Lovecraft was pretty goddamn racist even for his time, and God knows it makes its way into his work.
If I remember correctly, Lewis Carrol made up Alice's Adventures in Wonderland to seduce his friend's pre-teen daughter.
Oliver Twist features an evil character usually called "The Jew" with bushy eyebrows, a long nose, who's greedy, and who--to literally the very end--values his money over his friends and even his faith.
Jaws (my favorite movie) featured a girl actually almost being drowned to death in real life in the opening sequence.
Stanley Kubrick often tortured his actresses in ways that makes me think of the doctor from Human Centipede screaming "FEED THEM!".
Ted Nugent is...well...Ted Nugent, and some people seem to like his music, whatever that is.
We all probably still listen to Michael Jackson, despite everything that happened with him.
George Lucas though Jar Jar Binks was a good idea, but try to pretend you won't ever rewatch the OT.

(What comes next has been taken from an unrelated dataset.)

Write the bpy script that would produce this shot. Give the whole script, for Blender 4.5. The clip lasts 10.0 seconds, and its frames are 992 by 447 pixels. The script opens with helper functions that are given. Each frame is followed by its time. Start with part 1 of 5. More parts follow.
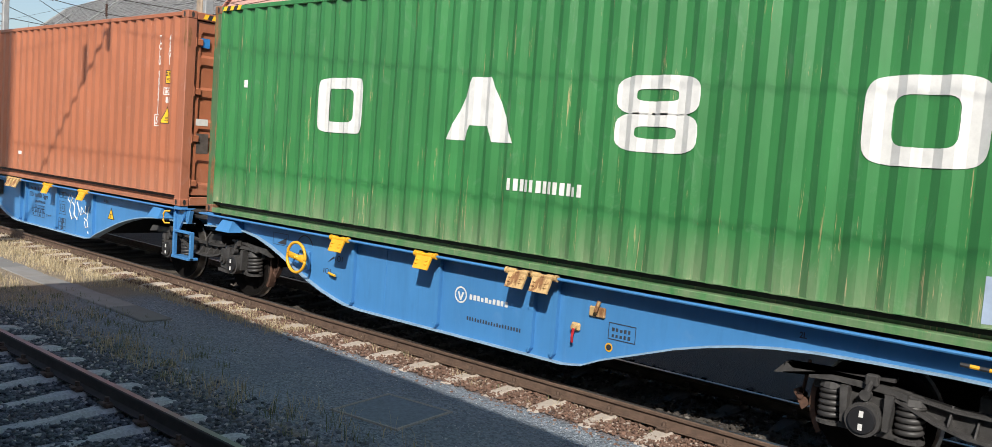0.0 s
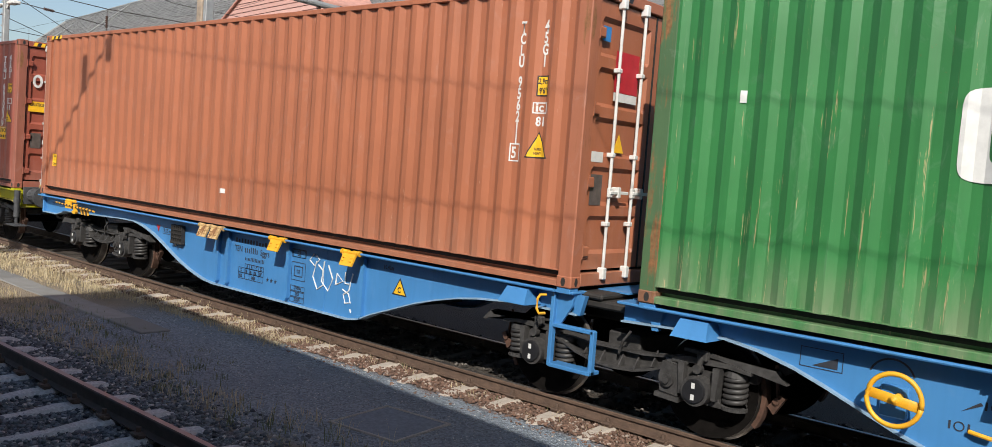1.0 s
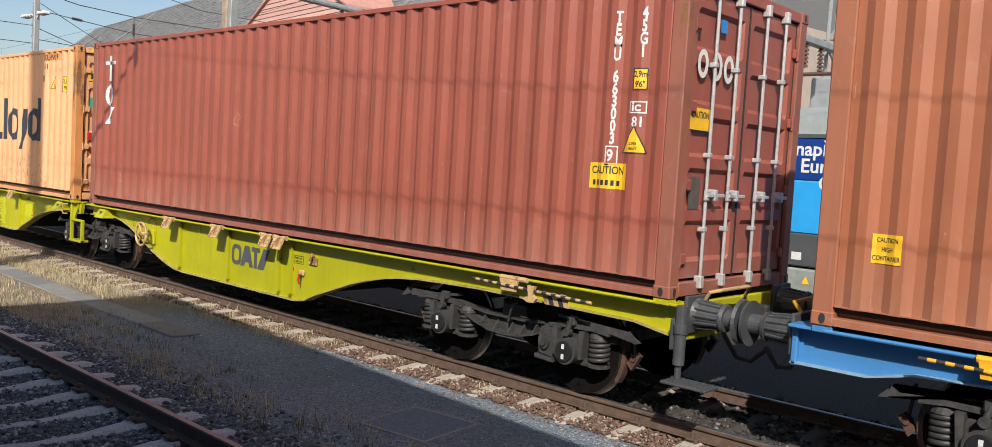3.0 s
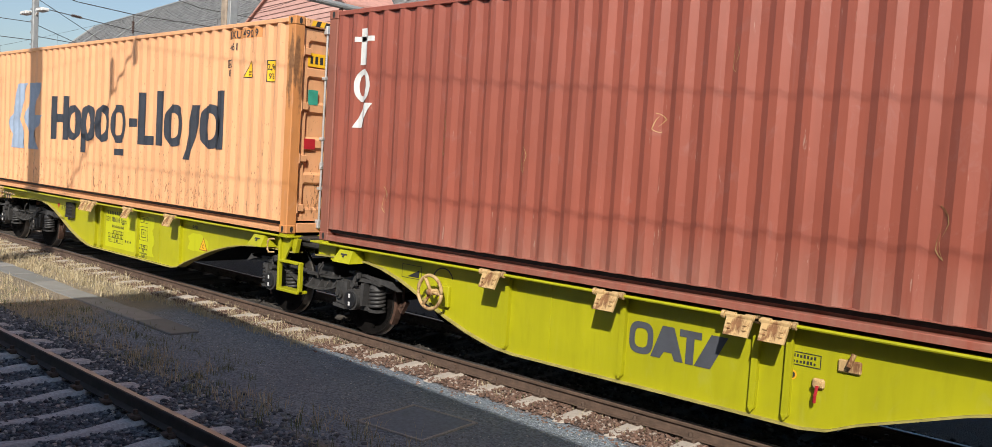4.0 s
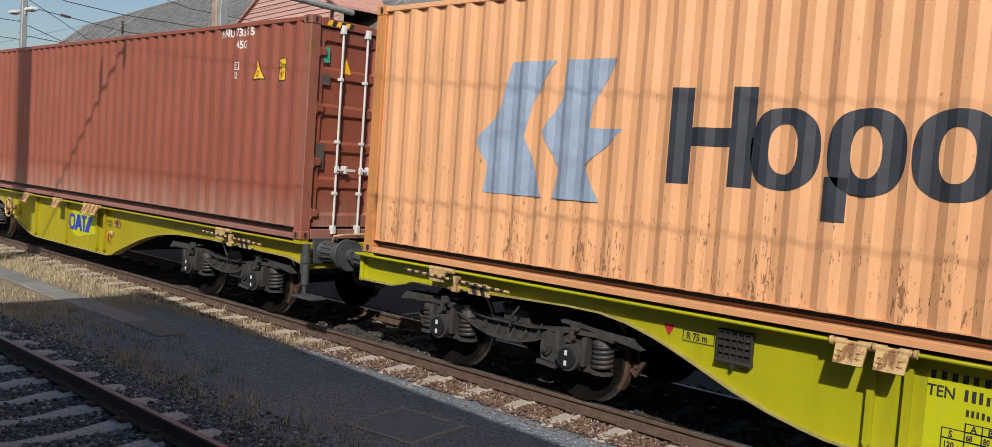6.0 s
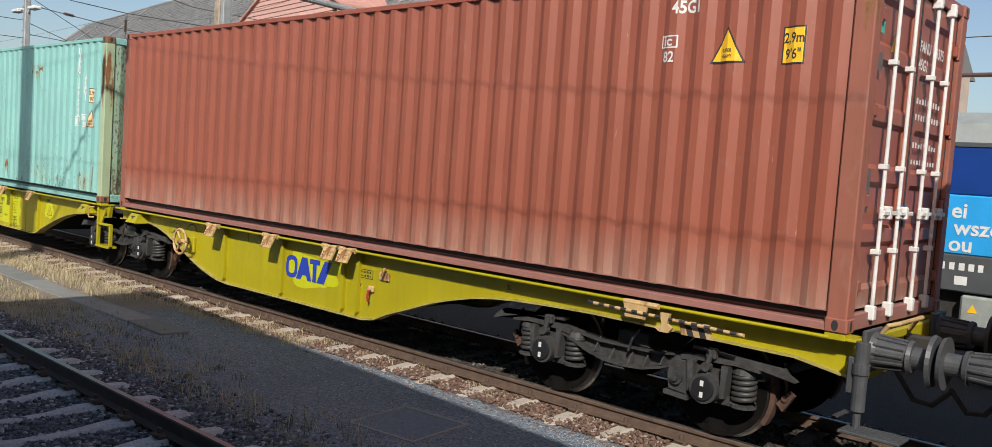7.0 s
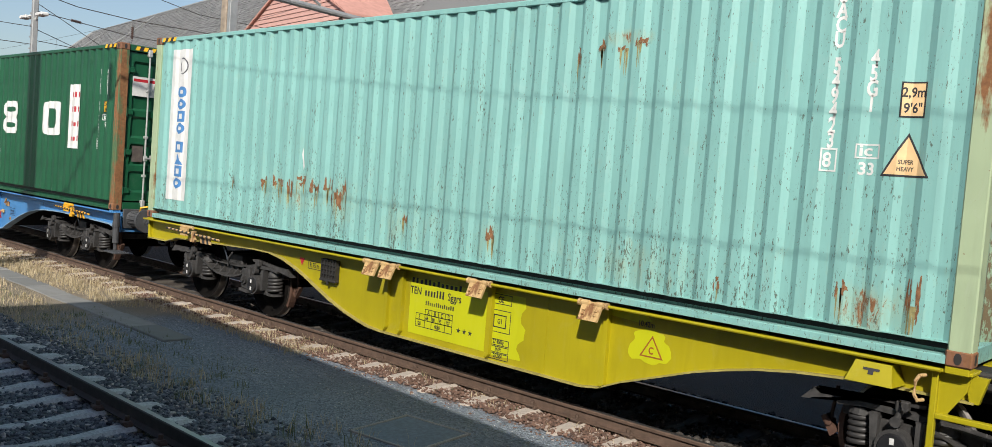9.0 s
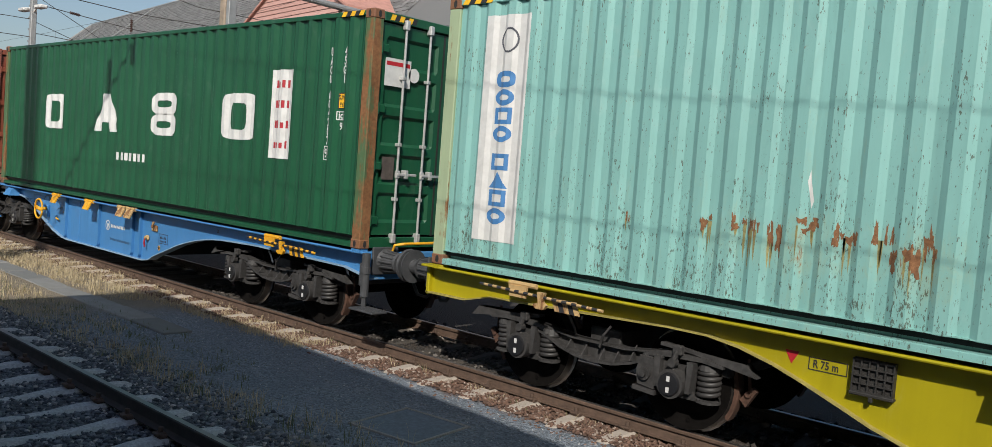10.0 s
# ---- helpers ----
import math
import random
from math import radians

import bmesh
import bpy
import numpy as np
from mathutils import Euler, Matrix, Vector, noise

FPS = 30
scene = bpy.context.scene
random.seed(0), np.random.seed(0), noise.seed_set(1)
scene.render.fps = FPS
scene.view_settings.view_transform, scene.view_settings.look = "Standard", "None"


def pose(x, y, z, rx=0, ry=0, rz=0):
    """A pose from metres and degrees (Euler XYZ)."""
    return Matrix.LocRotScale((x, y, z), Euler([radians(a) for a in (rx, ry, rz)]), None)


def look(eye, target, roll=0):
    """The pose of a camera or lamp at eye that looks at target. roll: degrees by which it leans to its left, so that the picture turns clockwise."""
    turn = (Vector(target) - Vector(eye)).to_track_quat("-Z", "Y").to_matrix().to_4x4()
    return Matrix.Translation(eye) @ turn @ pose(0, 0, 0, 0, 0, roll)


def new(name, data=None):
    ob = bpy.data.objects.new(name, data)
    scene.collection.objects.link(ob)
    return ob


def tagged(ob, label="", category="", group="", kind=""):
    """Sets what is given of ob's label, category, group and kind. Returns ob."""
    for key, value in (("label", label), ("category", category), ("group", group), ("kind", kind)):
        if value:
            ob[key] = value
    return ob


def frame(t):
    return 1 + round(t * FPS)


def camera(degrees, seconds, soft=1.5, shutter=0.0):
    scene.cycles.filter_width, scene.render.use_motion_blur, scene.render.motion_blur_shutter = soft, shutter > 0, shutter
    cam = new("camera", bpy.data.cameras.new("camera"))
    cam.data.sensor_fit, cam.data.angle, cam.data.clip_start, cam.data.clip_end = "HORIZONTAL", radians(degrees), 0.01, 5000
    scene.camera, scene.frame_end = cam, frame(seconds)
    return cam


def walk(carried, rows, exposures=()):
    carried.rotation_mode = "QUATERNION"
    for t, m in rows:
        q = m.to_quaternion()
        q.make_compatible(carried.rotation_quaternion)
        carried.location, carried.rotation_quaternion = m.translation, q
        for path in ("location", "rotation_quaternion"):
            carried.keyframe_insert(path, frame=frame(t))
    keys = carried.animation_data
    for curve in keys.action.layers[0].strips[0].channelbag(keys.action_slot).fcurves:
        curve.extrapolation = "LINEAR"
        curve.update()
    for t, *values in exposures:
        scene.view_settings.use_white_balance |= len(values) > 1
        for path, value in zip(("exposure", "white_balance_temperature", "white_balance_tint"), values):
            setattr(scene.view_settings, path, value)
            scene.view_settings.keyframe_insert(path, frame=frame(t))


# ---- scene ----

# The train runs along x; z = 0 is the rail head of its track, y grows away from the platform.
cam = camera(59.475, 10.0, soft=0.65, shutter=0.0)
EYE_Z = 2.228
FACE = 6.6585           # near face of the containers
CENTRE = FACE + 1.219   # middle of the train's track
NEAR = 2.78             # middle of the track beside the platform
BACK = 14.6             # middle of the track behind the train
VIEW = [  # seconds, yaw, pitch, roll
    (0.0, 40.78, -4.315, 4.30),
    (0.5, 40.75, -3.30, 4.39),
    (1.0, 40.76, -3.54, 4.36),
    (1.5, 41.5, -3.94, 4.10),
    (2.0, 42.195, -3.665, 3.65),
    (2.5, 42.42, -3.65, 3.345),
    (4.0, 42.354, -3.745, 3.59),
    (4.5, 42.04, -3.71, 3.78),
    (5.0, 41.828, -3.57, 3.82),
    (5.5, 41.681, -3.45, 3.99),
    (7.0, 41.865, -3.605, 3.97),
    (7.5, 42.02, -3.553, 4.042),
    (8.0, 42.152, -3.414, 4.182),
    (8.5, 42.237, -3.291, 4.328),
    (9.0, 42.152, -3.01, 4.44),
    (9.5, 42.026, -3.355, 4.425),
    (10.0, 42.09, -3.458, 4.47),
]
walk(cam, [(t, pose(0, 0, EYE_Z, 90 + p, 0, yaw) @ pose(0, 0, 0, 0, 0, r)) for t, yaw, p, r in VIEW],
     exposures=[(0, 0.39), (1, 0.24), (2, 0.22), (2.5, 0.30), (4, 0.27), (4.5, 0.23), (5, 0.18), (5.5, -0.10), (7, 0.16), (7.5, 0.35), (8, 0.36), (8.5, 0.22), (9, 0.22), (9.5, -0.09), (10, -0.10)])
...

So on and so forth. There have been so many works whose authors (used in the sense of 'person who made it') were either tainted or monstrous in themselves, but I try not to let that stop me. I guess there's a sliding scale of degrees: I'm probably never gonna watch House of Cards or anything with Cosby again, but that doesn't mean I can't read Call of Cthulhu. Maybe it helps that Lovecraft is dead, so I don't have to think of my money going to him. Maybe it has to do with a creator's distance from their work, too; I have to see Cosby in Fat Albert, but I don't have to see Lovecraft in Call of Cthulhu.
I don't know, at the end of the day. I try to separate a work of art from their creator whenever I view it (or in the case of older works, put it in context of their time [such as Oliver Twist or Lord of the Rings]), but since I'm not a robot, that's never completely possible.
So my answer is to equivocate and bloviate, as always.